The ECB is Only Fooling the Gullible.
The announcement by the European Central Bank of ‘unlimited bond buying’ has made recent Aussie price action more about the ECB than China. But I wouldn’t expect the ECB announcement to have much of a shelf life.
Breaking down the ECB’s ‘unlimited bond buying plan’ I realised this is just the latest play in a poker game between Germany and the ECB.
The ECB wants to find a way to directly buy Spanish and Italian government bonds so it can prevent a credit and banking crisis. Germany doesn’t want to throw good money after bad until national governments commit to structural economic reforms – and cede economic sovereignty to Germany.
Yes, it would have been much more exciting to talk about the four-year high on the S&P 500 and Europe finally putting a firewall between share markets and the debt crisis. But the entire ECB plan revolves around the idea of ‘conditionality’.
Spain must redeem around €20 billion in bonds by October. That means it’s likely to request a bailout from the ECB in the next week or so, to reassure markets and prevent short- and long-term bond yields from spiking again. But there’s a small problem.
‘Conditionality’ means that bailout recipients must adhere to the austerity measures imposed by Brussels and Berlin. Politically, this is suicide for an elected politician. That’s why democratically elected politicians in Greece and Italy have been replaced by EU bureaucrats. Spain’s Prime Minister Mariano Rajoy must know that as soon as he formally requests a bailout, his career is over.
The bigger problem is that it’s almost economically impossible for European governments to meet austerity terms. Cuts in spending and the public sector are needed to bring budgets back into balance. But the cuts necessarily reduce the contribution government spending makes to GDP. Lower GDP growth results in lower tax revenues and higher-than-expected deficits.

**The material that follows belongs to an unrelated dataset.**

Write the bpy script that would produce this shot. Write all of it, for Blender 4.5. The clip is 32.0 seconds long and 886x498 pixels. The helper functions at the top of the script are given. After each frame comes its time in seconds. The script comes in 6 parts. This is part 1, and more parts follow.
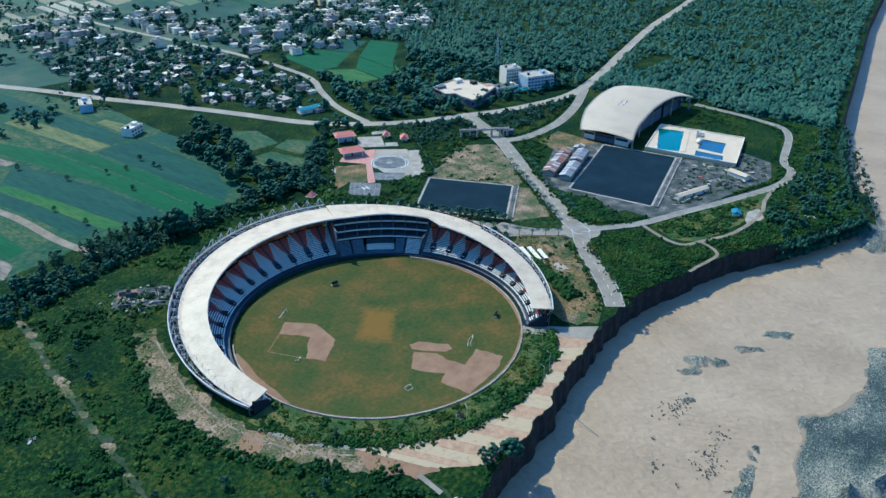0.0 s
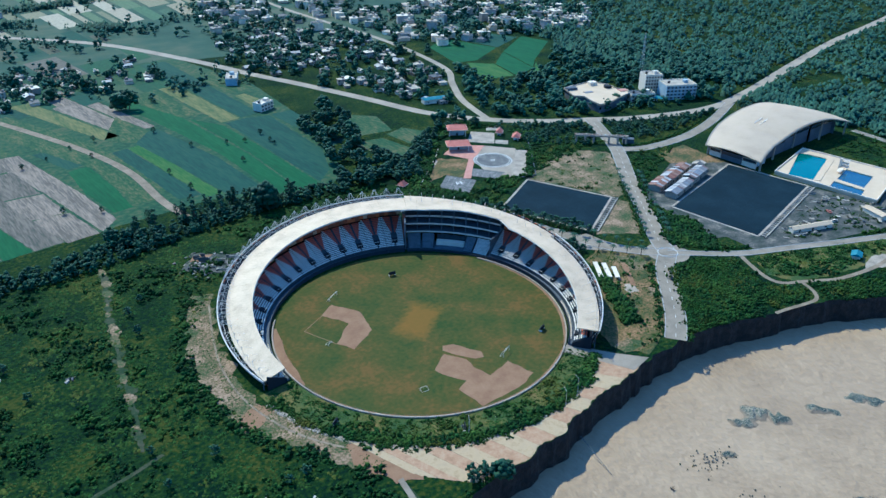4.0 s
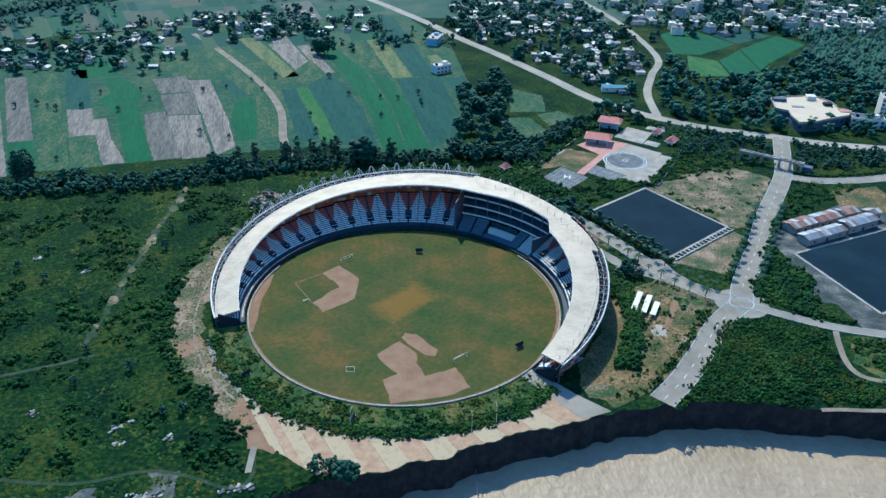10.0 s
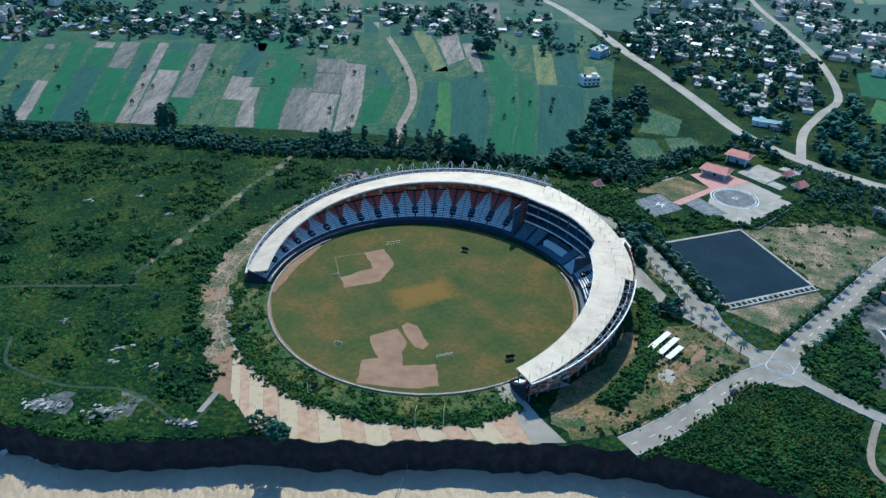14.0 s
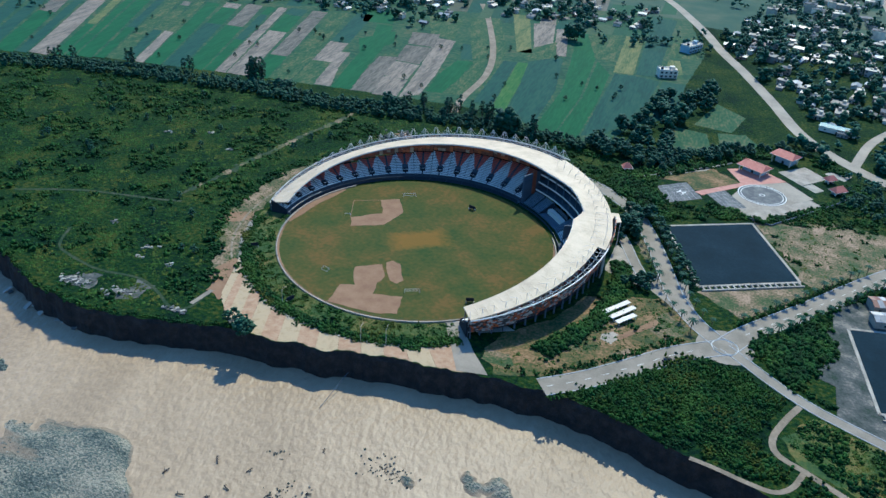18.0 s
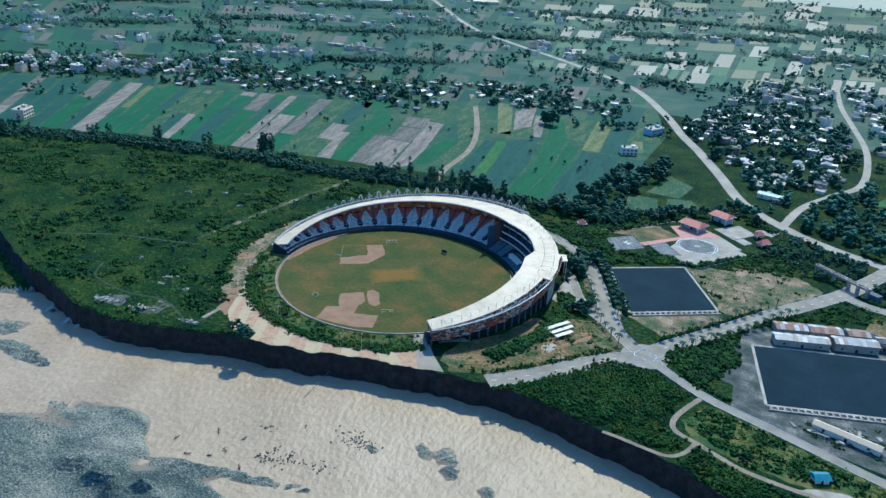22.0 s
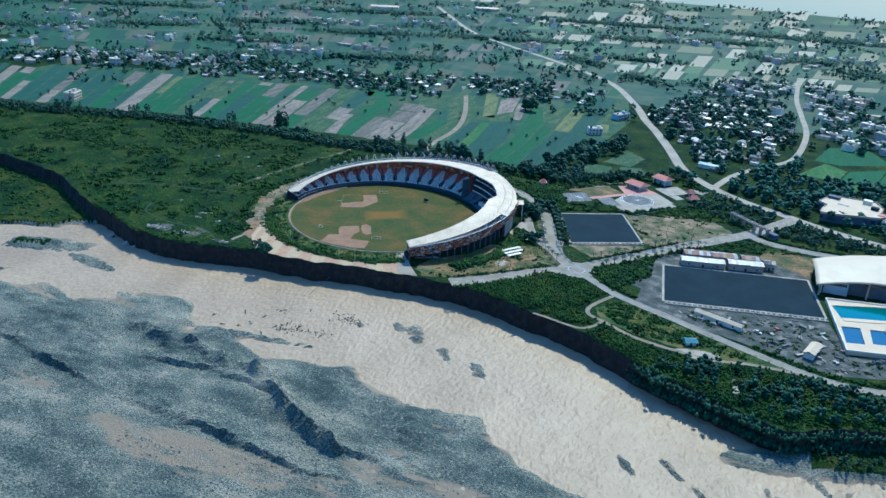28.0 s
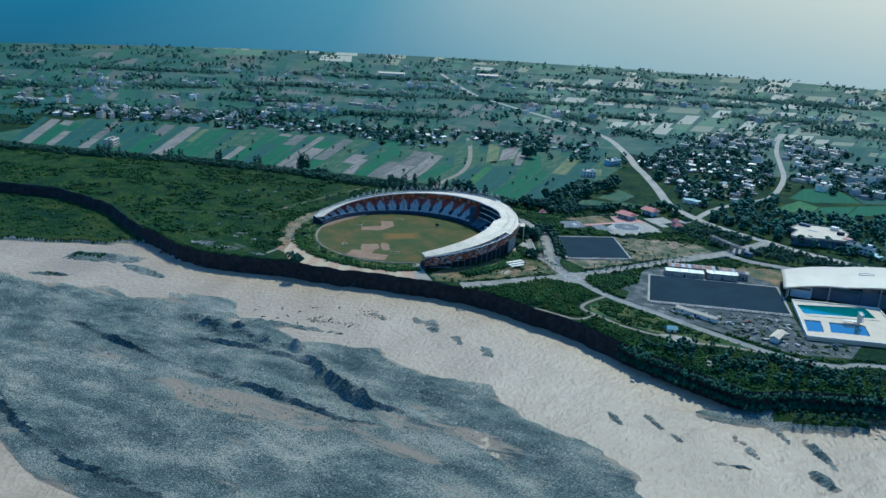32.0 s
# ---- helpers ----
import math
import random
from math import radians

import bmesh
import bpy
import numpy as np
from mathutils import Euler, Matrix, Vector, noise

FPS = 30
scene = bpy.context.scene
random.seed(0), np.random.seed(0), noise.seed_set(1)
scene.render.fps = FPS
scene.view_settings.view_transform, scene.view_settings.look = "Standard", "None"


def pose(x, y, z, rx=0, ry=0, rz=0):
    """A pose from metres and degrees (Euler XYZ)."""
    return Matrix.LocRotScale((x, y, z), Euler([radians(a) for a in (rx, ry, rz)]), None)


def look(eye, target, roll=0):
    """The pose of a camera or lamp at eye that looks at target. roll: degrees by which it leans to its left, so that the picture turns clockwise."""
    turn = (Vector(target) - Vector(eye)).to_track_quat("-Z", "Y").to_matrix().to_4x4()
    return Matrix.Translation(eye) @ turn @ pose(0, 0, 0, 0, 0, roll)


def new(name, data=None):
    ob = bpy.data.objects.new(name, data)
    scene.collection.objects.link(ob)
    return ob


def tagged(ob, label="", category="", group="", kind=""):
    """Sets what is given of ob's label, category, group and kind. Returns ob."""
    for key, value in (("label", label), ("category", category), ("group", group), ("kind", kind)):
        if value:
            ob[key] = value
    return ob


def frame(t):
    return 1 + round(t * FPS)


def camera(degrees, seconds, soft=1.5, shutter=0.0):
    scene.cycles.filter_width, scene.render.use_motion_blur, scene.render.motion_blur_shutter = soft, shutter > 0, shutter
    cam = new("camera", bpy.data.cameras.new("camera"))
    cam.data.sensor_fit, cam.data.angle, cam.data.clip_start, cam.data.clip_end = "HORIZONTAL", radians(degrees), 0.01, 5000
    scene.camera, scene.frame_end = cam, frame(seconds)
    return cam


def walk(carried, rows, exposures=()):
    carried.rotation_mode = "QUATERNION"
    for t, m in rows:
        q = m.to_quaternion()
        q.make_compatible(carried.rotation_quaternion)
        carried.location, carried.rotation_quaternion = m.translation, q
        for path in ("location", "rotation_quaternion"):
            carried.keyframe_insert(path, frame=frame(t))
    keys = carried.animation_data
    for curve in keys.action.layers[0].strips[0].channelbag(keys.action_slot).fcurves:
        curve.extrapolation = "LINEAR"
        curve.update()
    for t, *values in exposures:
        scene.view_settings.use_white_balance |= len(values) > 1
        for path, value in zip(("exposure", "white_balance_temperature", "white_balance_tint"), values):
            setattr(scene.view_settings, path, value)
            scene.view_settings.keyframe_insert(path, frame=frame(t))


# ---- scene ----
cam = camera(58.8, 32.0)
PATH = [
    (0, (-285.71, -275.265, 233.013), (-284.278, -274.237, 232.068), -0.0),
    (0.5, (-284.456, -276.424, 232.998), (-283.094, -275.306, 232.052), -0.1),
    (1, (-280.861, -279.192, 232.262), (-279.529, -278.039, 231.315), -0.1),
    (1.5, (-275.195, -284.003, 231.203), (-273.862, -282.85, 230.257), 0.0),
    (2, (-268.693, -290.278, 230.268), (-267.368, -289.114, 229.324), 0.1),
    (2.5, (-261.139, -296.76, 229.373), (-259.877, -295.529, 228.429), 0.0),
    (3, (-252.227, -302.996, 228.769), (-251.018, -301.715, 227.823), 0.1),
    (3.5, (-242.573, -309.296, 228.627), (-241.405, -307.979, 227.678), 0.2),
    (5.5, (-195.469, -331.513, 224.831), (-194.493, -330.046, 223.885), 0.5),
    (6, (-183.731, -337.464, 223.768), (-182.809, -335.959, 222.826), 0.5),
    (6.5, (-171.193, -342.345, 222.536), (-170.328, -340.804, 221.599), 0.4),
    (7, (-158.044, -345.938, 221.2), (-157.237, -344.364, 220.267), 0.4),
    (7.5, (-145.422, -349.161, 220.114), (-144.673, -347.557, 219.183), 0.4),
    (8, (-132.841, -352.175, 219.201), (-132.15, -350.544, 218.272), 0.6),
    (8.5, (-119.945, -354.679, 218.435), (-119.316, -353.027, 217.498), 0.6),
    (9, (-106.882, -357.033, 217.692), (-106.321, -355.372, 216.731), 0.6),
    (9.5, (-93.802, -359.367, 216.837), (-93.314, -357.697, 215.851), 0.7),
    (10, (-81.288, -360.85, 216.281), (-80.873, -359.167, 215.284), 0.8),
    (10.5, (-68.697, -361.52, 215.698), (-68.352, -359.821, 214.701), 0.9),
    (11, (-55.867, -361.834, 214.967), (-55.594, -360.121, 213.973), 1.0),
    (11.5, (-42.922, -362.325, 214.164), (-42.721, -360.599, 213.175), 1.1),
    (12, (-30.442, -363.231, 213.274), (-30.313, -361.496, 212.288), 1.3),
    (12.5, (-19.346, -364.591, 212.765), (-19.284, -362.851, 211.78), 1.5),
    (13, (-8.46, -365.944, 212.552), (-8.465, -364.203, 211.568), 1.7),
    (13.5, (2.418, -368.039, 212.749), (2.345, -366.3, 211.763), 1.9),
    (14, (13.384, -370.015, 213.076), (13.243, -368.282, 212.088), 2.0),
    (14.5, (24.593, -371.967, 213.354), (24.384, -370.242, 212.364), 2.1),
    (16.5, (68.634, -380.472, 214.555), (68.189, -378.805, 213.543), 2.7),
    (17, (80.012, -384.578, 215.182), (79.514, -382.931, 214.163), 2.7),
    (17.5, (90.683, -389.544, 215.736), (90.179, -387.898, 214.717), 2.8),
    (18, (100.117, -395.746, 215.891), (99.615, -394.099, 214.872), 3.1),
    (18.5, (107.782, -403.333, 216.072), (107.28, -401.686, 215.053), 3.3),
    (19, (114.524, -412.23, 216.451), (114.018, -410.578, 215.444), 3.4),
    (19.5, (120.62, -421.487, 216.865), (120.101, -419.82, 215.889), 3.4),
    (20, (126.138, -430.572, 217.642), (125.609, -428.888, 216.702), 3.3),
    (20.5, (131.877, -440.281, 218.618), (131.338, -438.58, 217.714), 3.2),
    (21, (138.046, -450.513, 219.453), (137.496, -448.798, 218.583), 3.1),
    (21.5, (144.128, -460.358, 220.072), (143.566, -458.629, 219.239), 3.1),
    (22, (149.842, -470.118, 220.609), (149.269, -468.376, 219.809), 3.0),
    (22.5, (155.809, -480.25, 221.125), (155.227, -478.503, 220.345), 3.0),
    (23, (162.029, -489.954, 221.492), (161.441, -488.207, 220.716), 3.0),
    (23.5, (168.705, -499.132, 221.391), (168.112, -497.388, 220.613), 2.9),
    (24, (175.255, -508.23, 221.437), (174.658, -506.488, 220.655), 2.9),
    (24.5, (181.531, -517.808, 221.517), (180.929, -516.069, 220.733), 2.8),
    (25, (187.751, -527.805, 221.582), (187.147, -526.068, 220.797), 2.8),
    (25.5, (193.63, -537.567, 221.513), (193.023, -535.831, 220.727), 2.9),
    (27.5, (213.151, -576.626, 222.57), (212.545, -574.887, 221.789), 3.1),
    (28, (217.616, -586.964, 222.268), (217.011, -585.222, 221.493), 3.1),
    (28.5, (221.037, -596.929, 221.347), (220.433, -595.183, 220.58), 3.2),
    (29, (224.099, -607.086, 220.004), (223.496, -605.335, 219.248), 3.2),
    (29.5, (227.06, -617.63, 218.23), (226.454, -615.87, 217.499), 3.2),
    (30, (229.717, -628.032, 216.163), (229.107, -626.262, 215.46), 3.3),
    (30.5, (231.839, -638.402, 213.519), (231.225, -636.624, 212.842), 3.3),
    (31, (233.922, -648.757, 210.208), (233.302, -646.97, 209.558), 3.3),
    (31.5, (236.366, -659.268, 207.128), (235.739, -657.475, 206.502), 3.2),
    (32, (239.32, -669.709, 205.113), (238.686, -667.911, 204.508), 3.0),
]
walk(cam, [(t, look(eye, target, roll)) for t, eye, target, roll in PATH], [(0, 0.46, 4020, -2), (9, 0.5, 4020, -2), (14, 0.46, 4060, -2), (17, 0.4, 4200, -1), (22, 0.48, 4000, -3), (26, 0.48, 3940, -3), (30, 0.36, 3890, -4), (32, 0.12, 3830, -5)])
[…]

It’s a cycle of misery that explains high youth unemployment, lower GDP growth, and an inability to reduce government deficits as a percentage of GDP. The only real benefit is political, to the power brokers in the EU, who slowly gain control of Europe’s economic and political life, and lord it over millions of people who face tougher economic times.
Ultimately, all of the world’s politicians and central bankers know of only one-way out of their troubles: print more money.
I’m troubled by the implications of this for a large cash position, but in the meantime, look for gains in precious metals.